JOIN and LOOKUP: Combining datasets
In event analytics, event records are often narrow and require enrichment with
additional context. You use the JOIN and LOOKUP commands to do this
enrichment. Hamelin gives you most of the power of SQL joins - you get inner
join behavior (with JOIN) and left outer join behavior (with LOOKUP).
Basic syntax
Join your main dataset with additional data by specifying a matching condition. The ON clause defines how records from both datasets should be linked together:
| JOIN other_dataset ON field_name == other_dataset.field_name
Use LOOKUP when you want to keep all your original records, even if some don't have matches in the second dataset:
| LOOKUP other_dataset ON field_name == other_dataset.field_name
Nested results
When you join datasets, Hamelin nests the joined data as a struct to prevent field name collisions. This structure keeps your original fields separate from the joined fields, making it clear which data came from which dataset.

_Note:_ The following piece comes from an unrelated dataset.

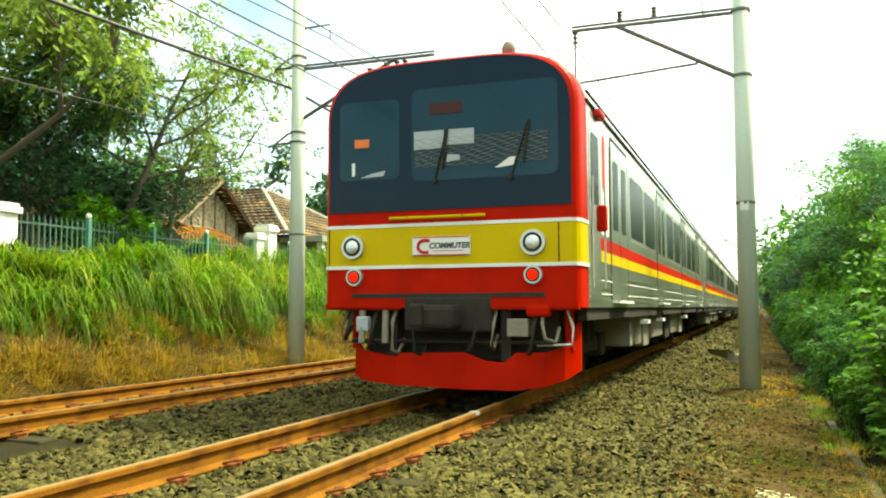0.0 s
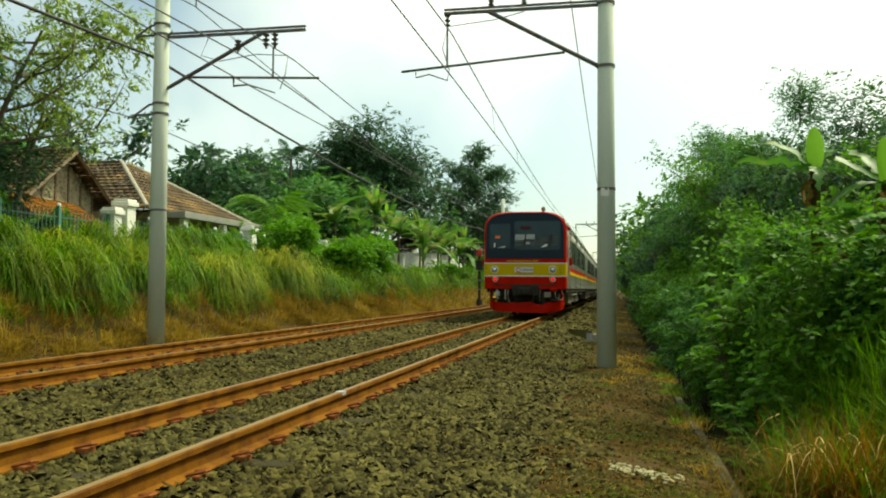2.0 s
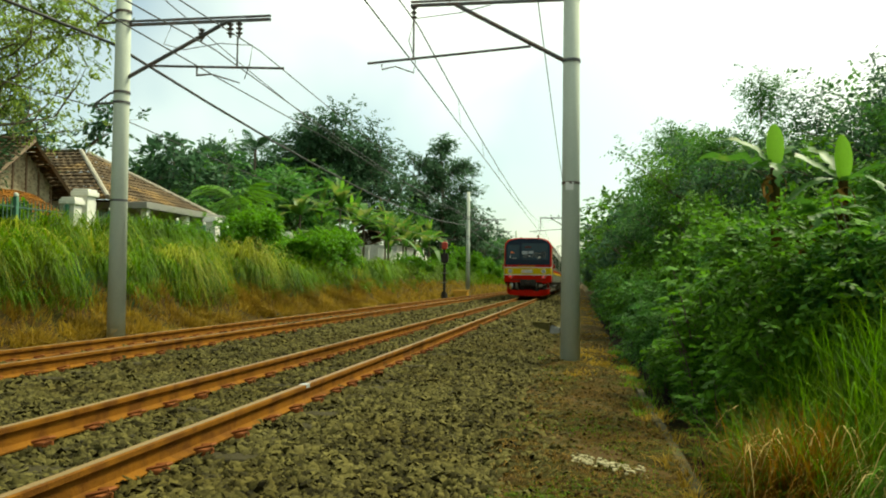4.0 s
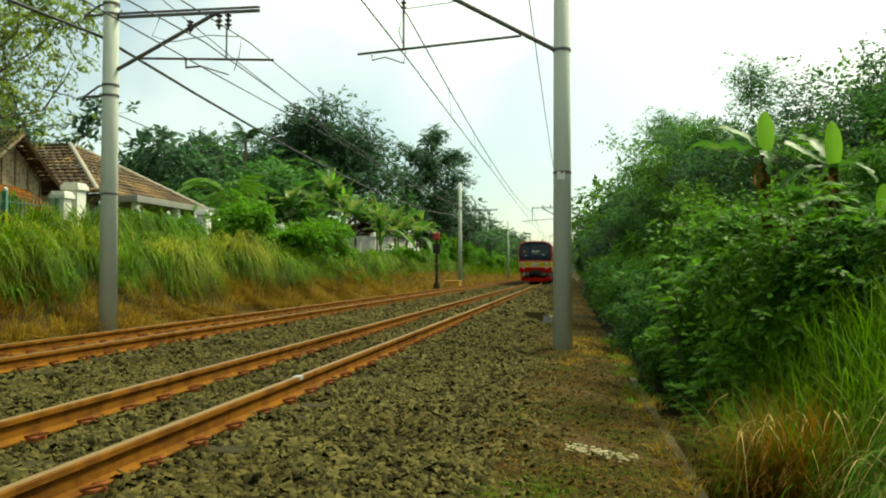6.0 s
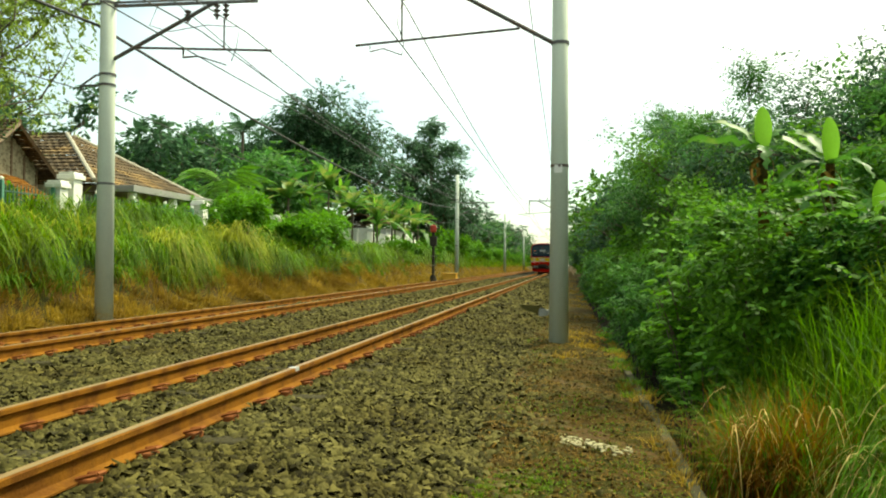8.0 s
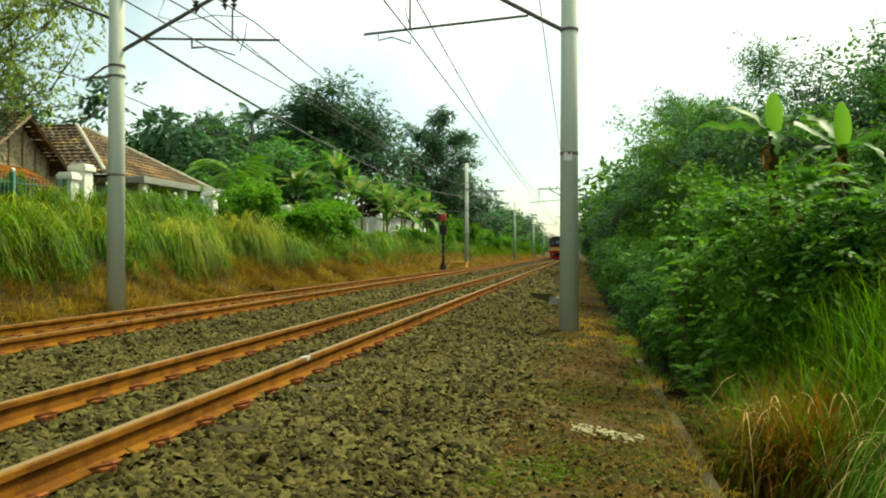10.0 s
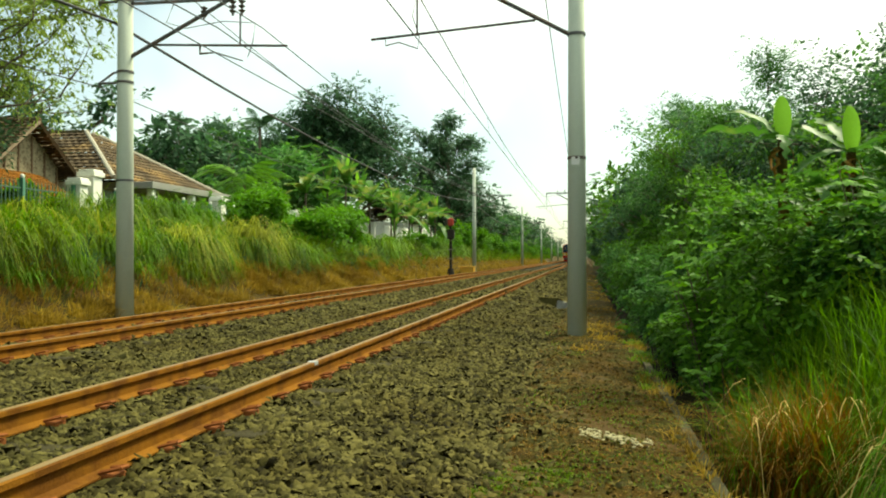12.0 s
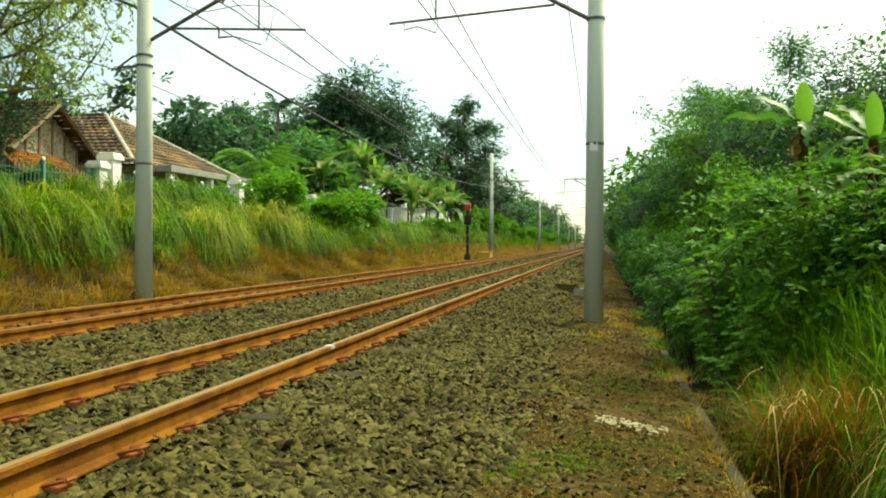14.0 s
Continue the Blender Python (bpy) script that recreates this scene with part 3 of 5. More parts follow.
for xm, zm, sag, xc, zc, zig in ((-2.93, 5.62, 0.62, -2.9, 4.72, -0.05), (-6.85, 5.30, 0.5, TRACK_L + 0.16, 4.80, 0.25)):
    for k in range(0, 3):
        for i in range(1, 10):
            f = i / 10
            y = FIRST + SPAN * (k + f)
            foot = xc + zig * (1 if k % 2 else -1) * (1 - 2 * f)
            v, fc = sweep([[((xm, y, zm - 4 * sag * f * (1 - f)), 0.004), ((foot, y, zc - 0.12 * f * (1 - f)), 0.004)]], 4)
            tagged(raw("dropper", v, fc, M_WIRE), "thin wire dropper between messenger and contact wire", "wire", "wire droppers")

# ---- the train ----
W = 1.40
ARC = [(W * math.cos(a) ** 0.5, 2.93 + 0.65 * math.sin(a) ** 0.76) for a in (radians(90 * k / 16) for k in range(1, 16))]
SECTION = [(W, 0.95), (W, 2.95)] + ARC + [(0.0, 3.58)]
SECTION = SECTION + [(-x, z) for x, z in SECTION[-2::-1]]
CAR = 20.0


def ring(shrink, z0=0.95):
    return [(x * (1 - shrink / W), z if z < 1 else z - shrink * (0.6 if z > 3 else 0)) for x, z in SECTION]


def shell(bm, stations):
    """Skin through body sections (y, shrink), with a face at each end."""
    rows = [[bm.verts.new((x, y, z)) for x, z in ring(s)] for y, s in stations]
    for a, b in zip(rows, rows[1:]):
        for i in range(len(a)):
            j = (i + 1) % len(a)
            bm.faces.new((a[i], b[i], b[j], a[j]))
    bm.faces.new(rows[0])
    bm.faces.new(rows[-1][::-1])
    return bm


def side_plate(y0, y1, z0, z1, r, side, out, thick=0.02):
    """A rounded plate on a car's side, proud of it by out."""
    bm = bmesh.new()
    pts = rounded(y0, y1, z0, z1, r)
    x0, x1 = side * (W - thick), side * (W + out)
    lo = [bm.verts.new((x0, y, z)) for y, z in pts]
    hi = [bm.verts.new((x1, y, z)) for y, z in pts]
    bm.faces.new(lo)
    bm.faces.new(hi)
    n = len(pts)
    for i in range(n):
        bm.faces.new((lo[i], lo[(i + 1) % n], hi[(i + 1) % n], hi[i]))
    return bm


def bogie(parent, y):
    frame_bm = bmesh.new()
    for s in (-1, 1):
        box(frame_bm, s * 0.82 - 0.07, s * 0.82 + 0.07, y - 1.5, y + 1.5, 0.36, 0.56, 0.02)
        for dy in (-1.05, 1.05):
            box(frame_bm, s * 0.82 - 0.12, s * 0.82 + 0.12, y + dy - 0.17, y + dy + 0.17, 0.28, 0.6, 0.03)
        rod(frame_bm, (s * 0.82, y - 0.2, 0.5), (s * 0.82, y - 0.2, 0.92), 0.16, seg=10)
        rod(frame_bm, (s * 0.82, y + 0.2, 0.5), (s * 0.82, y + 0.2, 0.92), 0.16, seg=10)
    box(frame_bm, -0.9, 0.9, y - 0.25, y + 0.25, 0.45, 0.7)
    b = part("bogie", frame_bm, M_DARK, parent, "grimy dark bogie frame")
    for dy in (-1.05, 1.05):
        bm = bmesh.new()
        for s in (-1, 1):
            rod(bm, (s * 0.52, y + dy, 0.43), (s * 0.63, y + dy, 0.43), 0.43, seg=24)
            rod(bm, (s * 0.50, y + dy, 0.43), (s * 0.53, y + dy, 0.43), 0.45, seg=24)
        rod(bm, (-0.75, y + dy, 0.43), (0.75, y + dy, 0.43), 0.08)
        part("wheelset", bm, M_DARK, b)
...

Combine user records with order data:
FROM users
| WHERE timestamp > "2024-01-01"
| JOIN orders ON user_id == orders.user_id
This creates records where each user has an orders struct containing all the matched order information. Your original user fields remain at the top level, while order details are nested inside the orders structure.
Custom naming
You can control the name of the nested struct using assignment syntax. This makes your queries more readable when the default dataset name isn't descriptive:
FROM users
| WHERE timestamp > "2024-01-01"
| JOIN purchase_history = orders ON user_id == orders.user_id
Now the joined data appears under the more descriptive name purchase_history instead of the generic orders name.
Accessing joined fields
You access fields from the joined struct using dot notation. This lets you filter, select, or manipulate the joined data just like any other nested structure:
FROM users
| WHERE timestamp > "2024-01-01"
| JOIN orders ON user_id == orders.user_id
| WHERE orders.total > 100
This query finds users who have at least one order with a total over 100, demonstrating how you can filter on joined data.
Multiple joins
You can chain multiple JOIN operations to combine data from several datasets. Each join creates its own nested struct, letting you pull related information from multiple sources:
FROM transactions
| WHERE amount > 1000
| JOIN user_details = users ON user_id == users.id
| JOIN account_info = accounts ON account_id == accounts.id
| WHERE user_details.risk_score > 0.8
This creates records where each transaction has both user_details and account_info structs, giving you access to related data from multiple datasets in a single query.
JOIN vs LOOKUP: Required vs optional matches
The key difference between JOIN and LOOKUP is how they handle missing matches. This choice determines whether you get only complete records or keep all your original data with optional enrichment.
JOIN requires matches
When you use JOIN, only rows that have a match in both datasets appear in your results. Rows without matches get filtered out completely, giving you a dataset that only contains records with complete information.
Get users who have placed orders:
FROM users
| JOIN orders ON user_id == orders.user_id
This returns only users who have actually placed orders. Users without any orders are excluded from the results entirely.
LOOKUP keeps all rows
When you use LOOKUP, all rows from your main dataset stay in the results, regardless of whether they have matches. For rows without matches, the nested struct gets set to null, preserving your complete dataset while adding optional enrichment.
Get all users and include their order information when available:
FROM users
| LOOKUP orders ON user_id == orders.user_id
This returns every user from your dataset. Users with orders get an orders struct containing their order data, while users without orders still appear with their orders field set to null.
When to use each
Use JOIN when you only want records that have complete information from both datasets. Use LOOKUP when you want to preserve your entire main dataset and optionally enrich it with additional data that might not exist for every record.